A property owner saw your ad or postcard or other marketing outreach, and called you to talk.
But you missed their call — how can you maximize the odds of closing a deal with them?
Go through the following workflow to boost your chances of buying, and therefore the ROI on your marketing efforts.
If the lead simply called to tell you to stop contacting them, mark them as a dead lead.
You don’t want to waste marketing dollars on reaching out to them in the future.
But otherwise, you want to call the lead back as soon as possible. (Cough cough: we have a nifty feature called Speed to Lead that helps with that.)
Owners who call you are typically motivated sellers, and the faster you get in touch with them, the better the odds of closing a deal.
And the more information you have, the better you can follow up.
You can create separate drip campaigns for scenarios where you know their name and the property address, where you know one but not the other, and scenarios where you don’t know either.
Move the lead to the appropriate drip campaign, which will start on an intensive schedule of contacting them daily, then petering off to weekly and eventually monthly or bi-monthly if you can’t get in touch with them.

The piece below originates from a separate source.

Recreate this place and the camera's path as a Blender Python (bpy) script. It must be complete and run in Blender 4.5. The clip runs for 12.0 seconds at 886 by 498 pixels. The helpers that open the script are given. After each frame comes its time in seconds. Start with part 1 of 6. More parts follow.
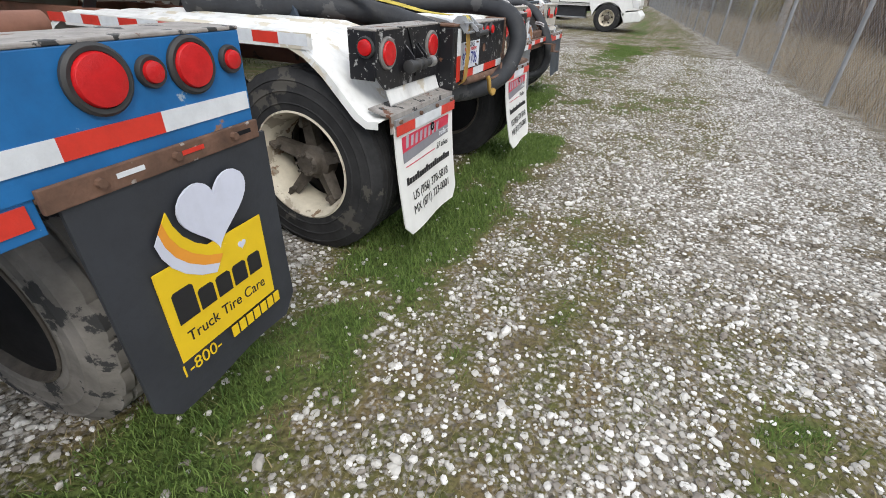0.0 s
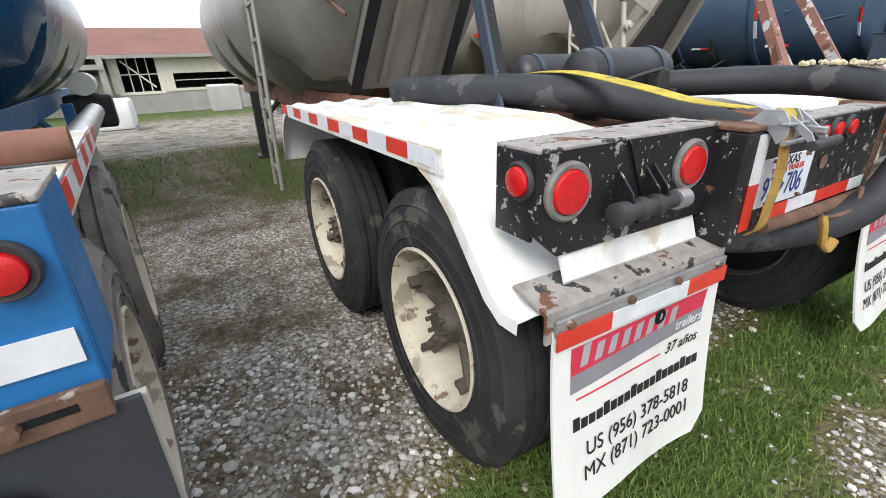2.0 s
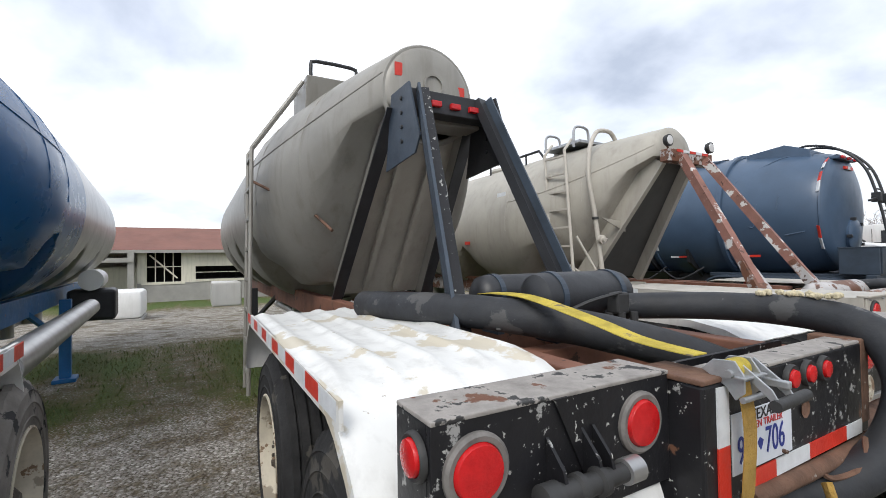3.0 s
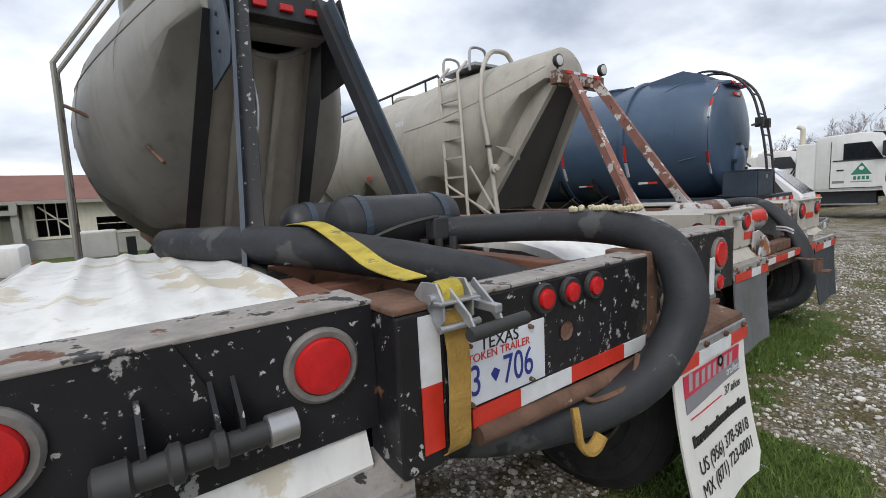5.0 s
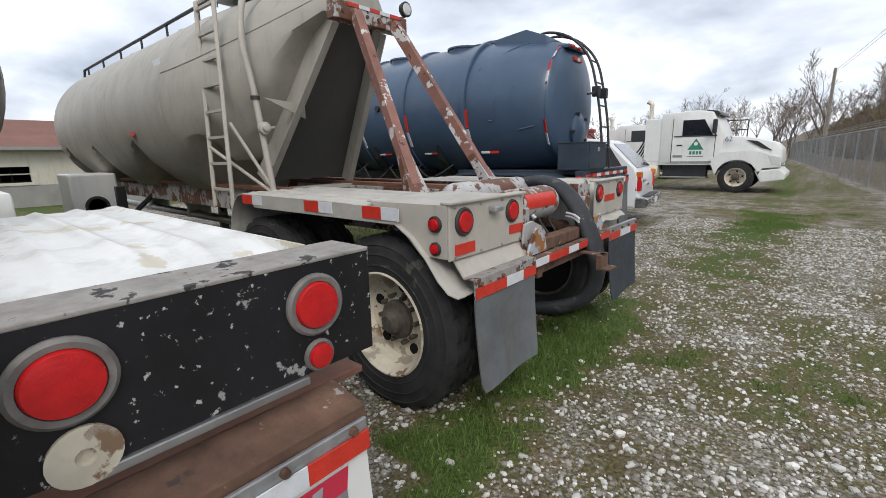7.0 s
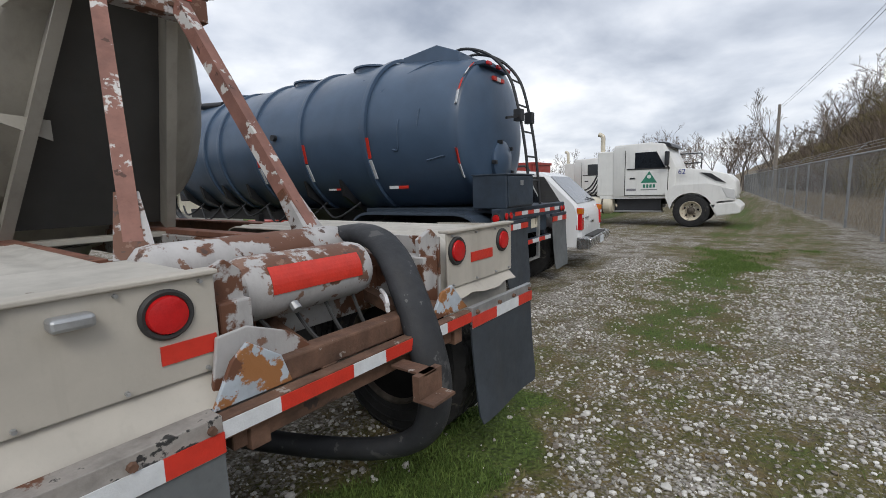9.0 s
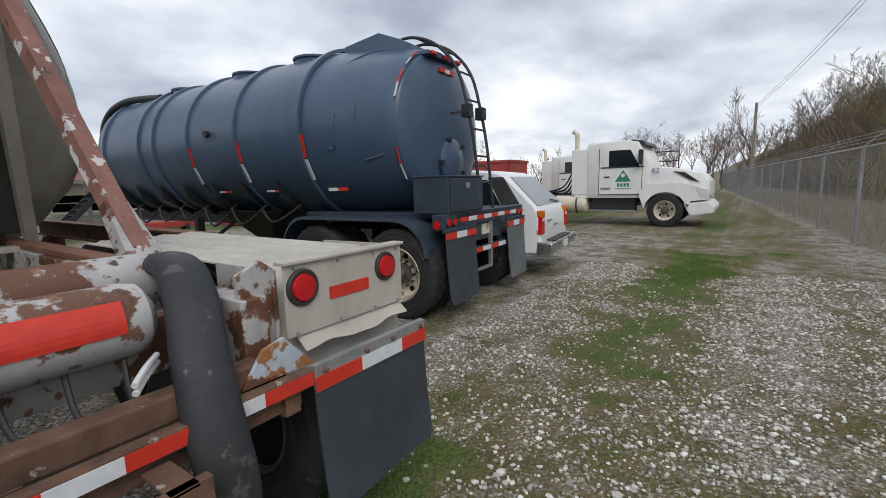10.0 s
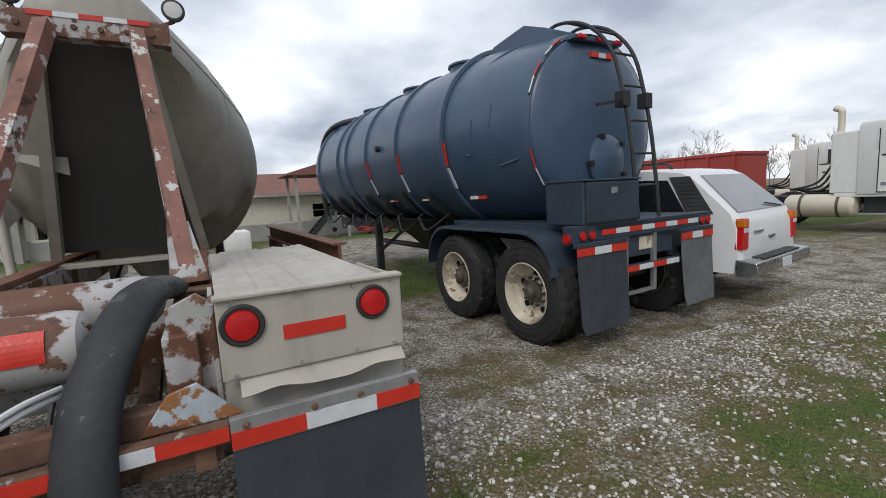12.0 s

These drip campaigns typically involve a combination of phone calls and SMS messages to maximize your chances of connecting with the prospective seller.
After a certain number of months, you can move them to a long-term drip campaign for minimal contact.
Once you get the property owner on the phone, you can qualify the lead. Do they want $250,000 for a $200,000 house? If so, it’s likely a dead lead.
Perhaps you can refer them to a real estate agent or bankruptcy attorney as appropriate.
If the lead looks promising, you can book an appointment, view the property, and potentially make an offer. It doesn’t always work out that perfectly however.
Sometimes you connect with the lead only to discover they’re not interested in selling right now, but might become interested in the future. You can put these sellers on a long-term drip campaign.
Other times you connect with the seller initially, get their details, hang up so you can qualify the lead, but then struggle to get back in touch with them.
When that happens, put the lead on a Seller MIA drip campaign to continue following up with them.
Word to the wise: the first time you connect with a prospect by phone, collect their email address and home mailing address as well, if different from the property address.
This gives you more avenues to reconnect with them if you can’t reach them by phone.
The number of prospects drops off at each phase of your sales funnel.
You can’t turn your funnel into a tube — but you can broaden it so fewer leads drop off at each phase.
Put every phase of your funnel under the microscope.
How can you get more leads on the phone, when they initially reach out to you?
Of those, how can you book appointments with more of them?
Of those, how can you close more deals?
The more deals you close for every hundred direct mailings you send, the greater your marketing ROI will be.
Minimize the number leads slipping through the cracks in your funnel, and you’ll find your business more profitable with less effort on your part.